■ Aim of the task: Comb through the entries for "more" and pull out each line that holds it.

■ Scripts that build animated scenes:

▬▬▬▬▬▬▬▬▬▬

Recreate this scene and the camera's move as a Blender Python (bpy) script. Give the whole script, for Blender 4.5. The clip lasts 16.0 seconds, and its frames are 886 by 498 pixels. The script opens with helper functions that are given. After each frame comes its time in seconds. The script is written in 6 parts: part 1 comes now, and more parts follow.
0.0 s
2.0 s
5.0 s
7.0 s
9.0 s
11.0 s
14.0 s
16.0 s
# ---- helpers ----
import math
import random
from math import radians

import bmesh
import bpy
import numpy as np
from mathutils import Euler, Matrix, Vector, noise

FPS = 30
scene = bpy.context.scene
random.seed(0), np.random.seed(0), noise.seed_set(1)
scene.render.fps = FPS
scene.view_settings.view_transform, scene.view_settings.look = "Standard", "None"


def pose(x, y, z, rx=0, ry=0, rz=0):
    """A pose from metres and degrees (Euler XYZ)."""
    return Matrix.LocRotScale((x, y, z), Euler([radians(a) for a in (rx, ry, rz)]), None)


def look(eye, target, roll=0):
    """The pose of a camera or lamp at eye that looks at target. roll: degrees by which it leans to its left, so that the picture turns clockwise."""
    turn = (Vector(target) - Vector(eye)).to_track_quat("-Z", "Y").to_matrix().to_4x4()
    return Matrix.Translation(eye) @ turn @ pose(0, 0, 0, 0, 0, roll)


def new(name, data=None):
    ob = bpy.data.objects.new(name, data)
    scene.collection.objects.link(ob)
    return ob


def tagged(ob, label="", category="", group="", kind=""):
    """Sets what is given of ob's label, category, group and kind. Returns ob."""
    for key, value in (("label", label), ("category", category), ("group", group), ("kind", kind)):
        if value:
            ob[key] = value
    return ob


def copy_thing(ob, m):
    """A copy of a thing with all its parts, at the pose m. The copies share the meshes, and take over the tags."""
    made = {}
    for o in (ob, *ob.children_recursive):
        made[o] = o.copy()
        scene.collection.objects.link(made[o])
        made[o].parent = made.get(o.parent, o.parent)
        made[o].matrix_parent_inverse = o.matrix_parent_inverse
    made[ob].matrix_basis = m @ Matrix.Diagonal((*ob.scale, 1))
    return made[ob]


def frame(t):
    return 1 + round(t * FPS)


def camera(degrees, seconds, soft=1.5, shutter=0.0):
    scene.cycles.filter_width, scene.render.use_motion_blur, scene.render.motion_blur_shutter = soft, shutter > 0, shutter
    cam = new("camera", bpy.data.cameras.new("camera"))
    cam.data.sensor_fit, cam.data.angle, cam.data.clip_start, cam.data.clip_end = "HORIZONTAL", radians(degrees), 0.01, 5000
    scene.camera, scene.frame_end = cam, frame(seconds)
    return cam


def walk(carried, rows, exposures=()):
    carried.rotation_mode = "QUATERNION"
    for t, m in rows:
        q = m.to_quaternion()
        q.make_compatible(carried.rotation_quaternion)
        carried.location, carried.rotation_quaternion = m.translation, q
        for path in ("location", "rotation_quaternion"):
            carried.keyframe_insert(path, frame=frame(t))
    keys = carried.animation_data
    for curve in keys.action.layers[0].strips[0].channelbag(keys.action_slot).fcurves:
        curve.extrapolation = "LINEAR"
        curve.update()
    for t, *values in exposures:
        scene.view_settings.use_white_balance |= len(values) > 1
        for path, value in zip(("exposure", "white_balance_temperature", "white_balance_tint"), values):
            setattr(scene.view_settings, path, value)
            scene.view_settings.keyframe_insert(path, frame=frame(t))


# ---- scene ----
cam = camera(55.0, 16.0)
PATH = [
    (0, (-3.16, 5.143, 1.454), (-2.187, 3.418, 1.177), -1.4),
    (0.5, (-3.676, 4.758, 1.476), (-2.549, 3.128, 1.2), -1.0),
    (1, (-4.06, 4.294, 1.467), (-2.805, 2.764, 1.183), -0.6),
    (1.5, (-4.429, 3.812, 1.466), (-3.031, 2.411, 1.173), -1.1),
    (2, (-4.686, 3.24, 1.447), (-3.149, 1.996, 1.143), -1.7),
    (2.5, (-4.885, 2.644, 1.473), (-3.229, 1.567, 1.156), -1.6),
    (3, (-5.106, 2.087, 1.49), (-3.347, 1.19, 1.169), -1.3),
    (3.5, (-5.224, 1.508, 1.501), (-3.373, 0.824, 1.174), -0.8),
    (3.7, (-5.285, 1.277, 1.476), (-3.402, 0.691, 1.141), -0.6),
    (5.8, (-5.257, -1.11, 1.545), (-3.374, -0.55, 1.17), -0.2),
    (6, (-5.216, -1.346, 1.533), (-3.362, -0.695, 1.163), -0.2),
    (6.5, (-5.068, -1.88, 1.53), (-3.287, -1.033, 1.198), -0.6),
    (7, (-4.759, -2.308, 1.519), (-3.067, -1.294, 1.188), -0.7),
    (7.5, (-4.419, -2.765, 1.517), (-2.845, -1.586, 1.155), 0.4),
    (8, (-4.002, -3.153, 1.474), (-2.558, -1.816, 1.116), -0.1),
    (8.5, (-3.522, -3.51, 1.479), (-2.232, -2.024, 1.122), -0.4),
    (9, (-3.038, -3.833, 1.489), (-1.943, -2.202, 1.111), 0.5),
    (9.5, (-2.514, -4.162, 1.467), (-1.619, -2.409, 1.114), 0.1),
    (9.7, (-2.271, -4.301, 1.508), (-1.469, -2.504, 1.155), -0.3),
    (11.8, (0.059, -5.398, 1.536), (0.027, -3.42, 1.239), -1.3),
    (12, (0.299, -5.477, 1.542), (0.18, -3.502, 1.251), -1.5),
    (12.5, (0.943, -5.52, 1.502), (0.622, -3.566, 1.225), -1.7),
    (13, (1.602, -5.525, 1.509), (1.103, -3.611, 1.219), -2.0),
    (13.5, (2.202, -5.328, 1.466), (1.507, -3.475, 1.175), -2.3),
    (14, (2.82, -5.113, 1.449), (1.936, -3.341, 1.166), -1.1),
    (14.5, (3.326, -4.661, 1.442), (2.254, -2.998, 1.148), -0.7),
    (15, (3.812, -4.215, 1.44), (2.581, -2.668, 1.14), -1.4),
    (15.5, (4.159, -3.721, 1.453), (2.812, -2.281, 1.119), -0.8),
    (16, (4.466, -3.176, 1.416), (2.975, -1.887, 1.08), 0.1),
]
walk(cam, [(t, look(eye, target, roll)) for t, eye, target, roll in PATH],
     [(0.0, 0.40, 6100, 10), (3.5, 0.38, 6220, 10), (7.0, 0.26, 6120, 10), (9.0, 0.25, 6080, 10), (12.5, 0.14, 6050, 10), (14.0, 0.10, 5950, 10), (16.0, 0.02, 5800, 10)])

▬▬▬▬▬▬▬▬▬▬

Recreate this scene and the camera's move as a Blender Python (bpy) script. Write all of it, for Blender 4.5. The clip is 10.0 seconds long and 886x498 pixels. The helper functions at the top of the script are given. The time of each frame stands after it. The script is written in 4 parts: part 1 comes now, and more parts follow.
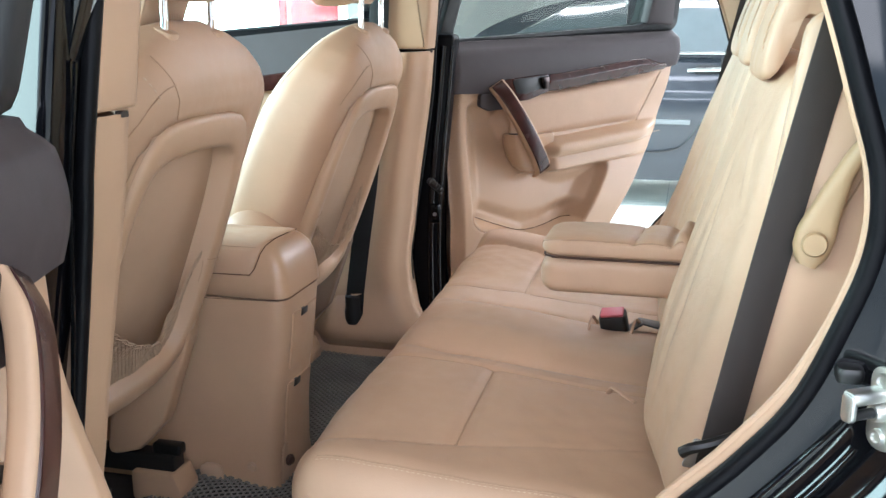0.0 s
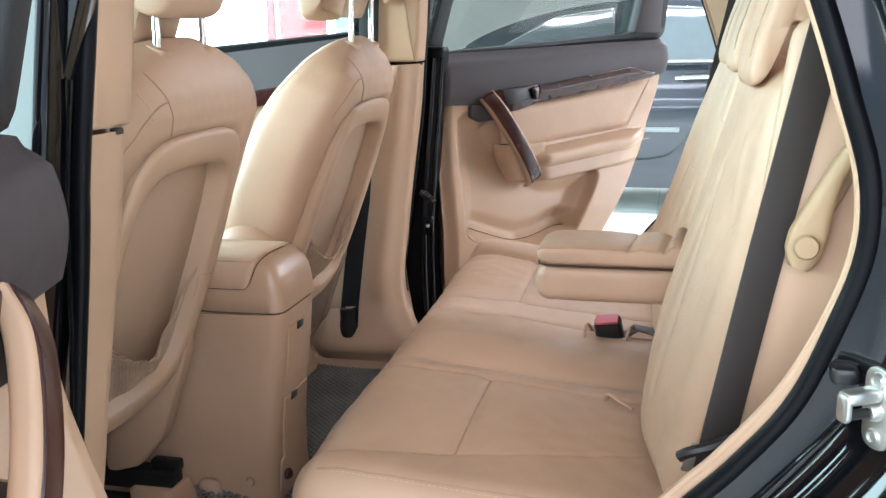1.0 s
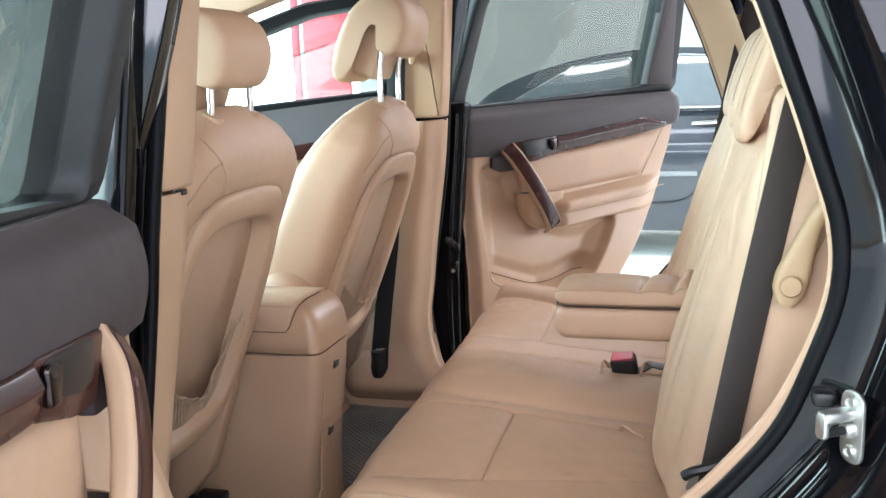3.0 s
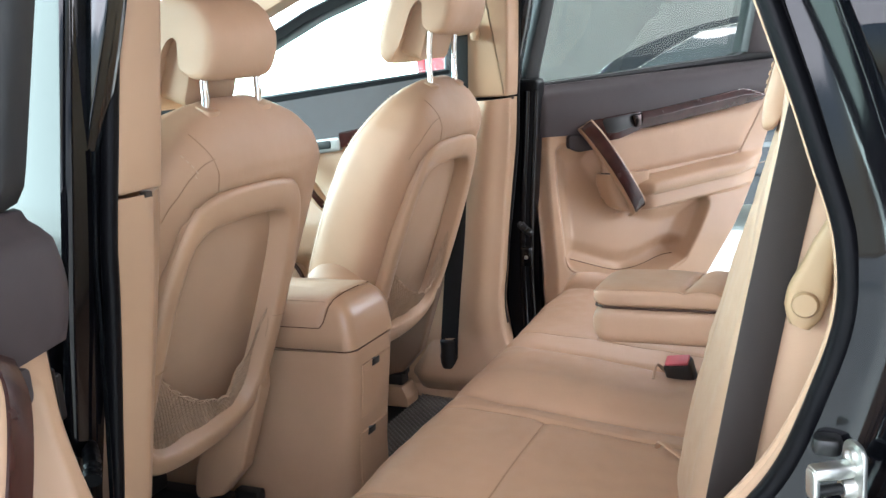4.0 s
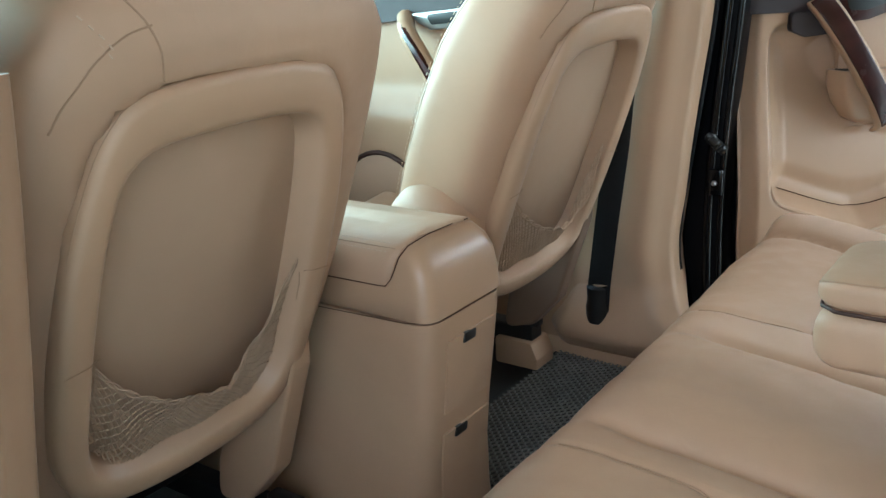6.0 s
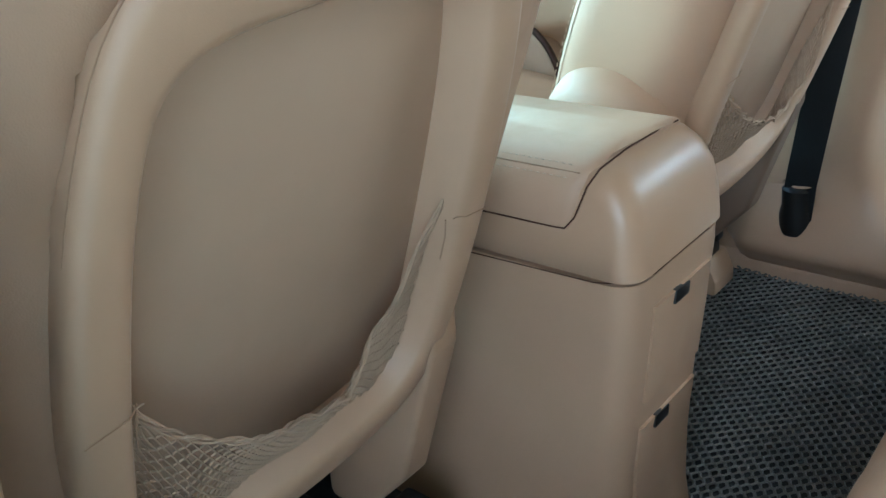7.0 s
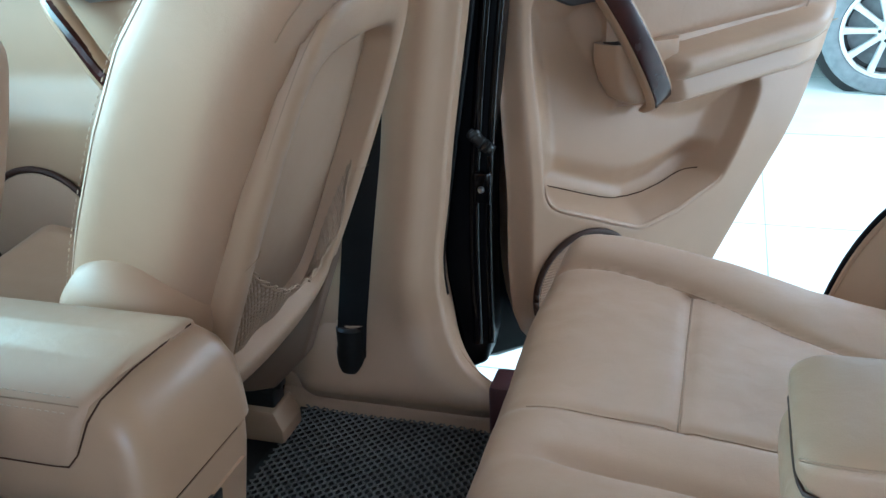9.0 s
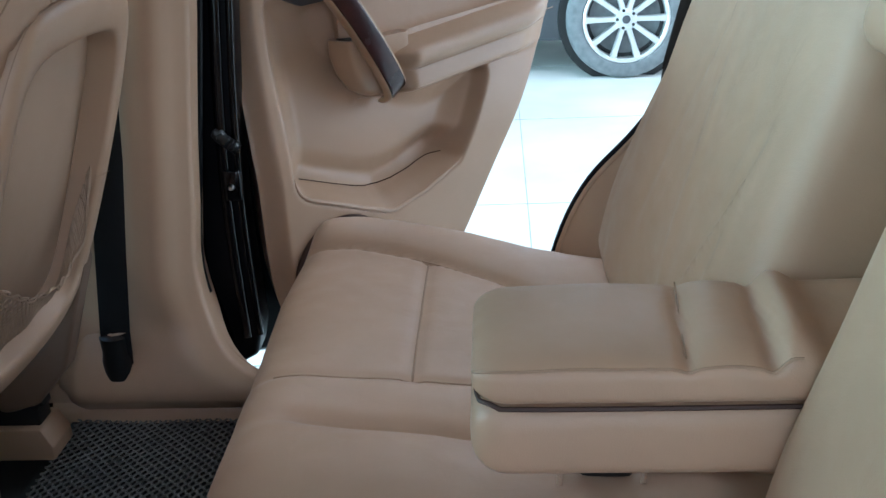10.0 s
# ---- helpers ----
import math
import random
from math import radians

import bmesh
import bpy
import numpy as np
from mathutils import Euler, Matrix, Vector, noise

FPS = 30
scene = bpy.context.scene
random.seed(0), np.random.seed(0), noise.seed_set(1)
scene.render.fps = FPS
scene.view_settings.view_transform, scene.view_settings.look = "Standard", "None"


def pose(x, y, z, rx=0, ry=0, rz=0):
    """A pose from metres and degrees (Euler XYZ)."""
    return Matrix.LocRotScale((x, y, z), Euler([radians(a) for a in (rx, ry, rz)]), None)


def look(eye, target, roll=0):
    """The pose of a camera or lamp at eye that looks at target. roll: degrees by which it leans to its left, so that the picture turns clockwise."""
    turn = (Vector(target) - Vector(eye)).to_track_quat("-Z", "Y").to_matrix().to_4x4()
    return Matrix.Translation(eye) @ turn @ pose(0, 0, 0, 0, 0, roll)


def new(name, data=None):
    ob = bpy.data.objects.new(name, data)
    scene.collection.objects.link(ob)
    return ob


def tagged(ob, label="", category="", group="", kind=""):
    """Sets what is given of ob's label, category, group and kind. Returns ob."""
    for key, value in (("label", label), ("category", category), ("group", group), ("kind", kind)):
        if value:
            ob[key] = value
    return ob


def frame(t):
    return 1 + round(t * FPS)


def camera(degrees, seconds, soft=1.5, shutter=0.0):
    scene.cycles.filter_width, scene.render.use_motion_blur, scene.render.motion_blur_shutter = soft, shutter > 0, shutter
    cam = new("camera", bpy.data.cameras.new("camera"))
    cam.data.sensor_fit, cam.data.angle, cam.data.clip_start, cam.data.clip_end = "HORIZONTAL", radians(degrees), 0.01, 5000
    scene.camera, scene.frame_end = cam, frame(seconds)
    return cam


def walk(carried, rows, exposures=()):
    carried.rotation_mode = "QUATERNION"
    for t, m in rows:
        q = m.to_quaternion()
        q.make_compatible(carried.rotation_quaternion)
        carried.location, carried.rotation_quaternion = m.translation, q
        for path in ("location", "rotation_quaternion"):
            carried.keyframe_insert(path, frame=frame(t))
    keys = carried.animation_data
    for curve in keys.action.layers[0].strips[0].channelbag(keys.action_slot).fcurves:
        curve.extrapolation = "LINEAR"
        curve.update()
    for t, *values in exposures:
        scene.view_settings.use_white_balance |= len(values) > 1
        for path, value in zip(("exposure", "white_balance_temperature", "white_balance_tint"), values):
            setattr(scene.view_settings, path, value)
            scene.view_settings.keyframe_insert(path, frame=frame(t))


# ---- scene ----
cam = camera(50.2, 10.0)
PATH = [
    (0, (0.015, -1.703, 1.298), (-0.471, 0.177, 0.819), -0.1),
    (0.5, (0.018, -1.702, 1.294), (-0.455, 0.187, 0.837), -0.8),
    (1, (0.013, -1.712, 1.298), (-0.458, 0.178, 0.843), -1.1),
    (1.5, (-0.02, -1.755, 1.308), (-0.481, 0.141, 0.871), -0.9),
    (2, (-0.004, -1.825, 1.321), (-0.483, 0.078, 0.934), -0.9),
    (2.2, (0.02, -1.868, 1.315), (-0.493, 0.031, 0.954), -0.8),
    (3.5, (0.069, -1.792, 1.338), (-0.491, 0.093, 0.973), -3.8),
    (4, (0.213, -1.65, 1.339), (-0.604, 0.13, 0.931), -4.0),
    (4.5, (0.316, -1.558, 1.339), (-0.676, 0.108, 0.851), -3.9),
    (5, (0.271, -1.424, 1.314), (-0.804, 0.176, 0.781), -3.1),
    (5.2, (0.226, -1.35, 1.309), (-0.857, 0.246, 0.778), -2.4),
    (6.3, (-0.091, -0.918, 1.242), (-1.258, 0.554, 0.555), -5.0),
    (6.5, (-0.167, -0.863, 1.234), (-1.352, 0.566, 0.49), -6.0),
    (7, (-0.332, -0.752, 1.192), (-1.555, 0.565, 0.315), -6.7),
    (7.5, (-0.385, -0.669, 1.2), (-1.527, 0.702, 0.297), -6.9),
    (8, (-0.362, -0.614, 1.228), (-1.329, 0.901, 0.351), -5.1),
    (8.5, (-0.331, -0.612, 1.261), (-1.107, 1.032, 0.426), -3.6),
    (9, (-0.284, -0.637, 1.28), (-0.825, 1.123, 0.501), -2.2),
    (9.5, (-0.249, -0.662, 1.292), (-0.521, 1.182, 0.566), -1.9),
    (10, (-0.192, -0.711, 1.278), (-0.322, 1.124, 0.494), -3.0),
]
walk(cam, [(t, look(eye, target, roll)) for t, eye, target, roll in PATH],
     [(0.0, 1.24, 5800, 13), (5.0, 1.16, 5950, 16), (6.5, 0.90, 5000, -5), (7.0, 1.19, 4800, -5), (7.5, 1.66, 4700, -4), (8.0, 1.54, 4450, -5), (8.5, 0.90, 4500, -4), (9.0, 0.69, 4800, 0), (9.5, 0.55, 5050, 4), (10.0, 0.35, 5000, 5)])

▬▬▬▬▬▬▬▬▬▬

■ Solved exercise:
Recreate this scene and the camera's move as a Blender Python (bpy) script. Give the whole script, for Blender 4.5. The clip lasts 16.0 seconds, and its frames are 886 by 498 pixels. The script opens with helper functions that are given. After each frame comes its time in seconds. The script is written in 6 parts: part 1 comes now, and more parts follow.
Recreate this scene and the camera's move as a Blender Python (bpy) script. Write all of it, for Blender 4.5. The clip is 10.0 seconds long and 886x498 pixels. The helper functions at the top of the script are given. The time of each frame stands after it. The script is written in 4 parts: part 1 comes now, and more parts follow.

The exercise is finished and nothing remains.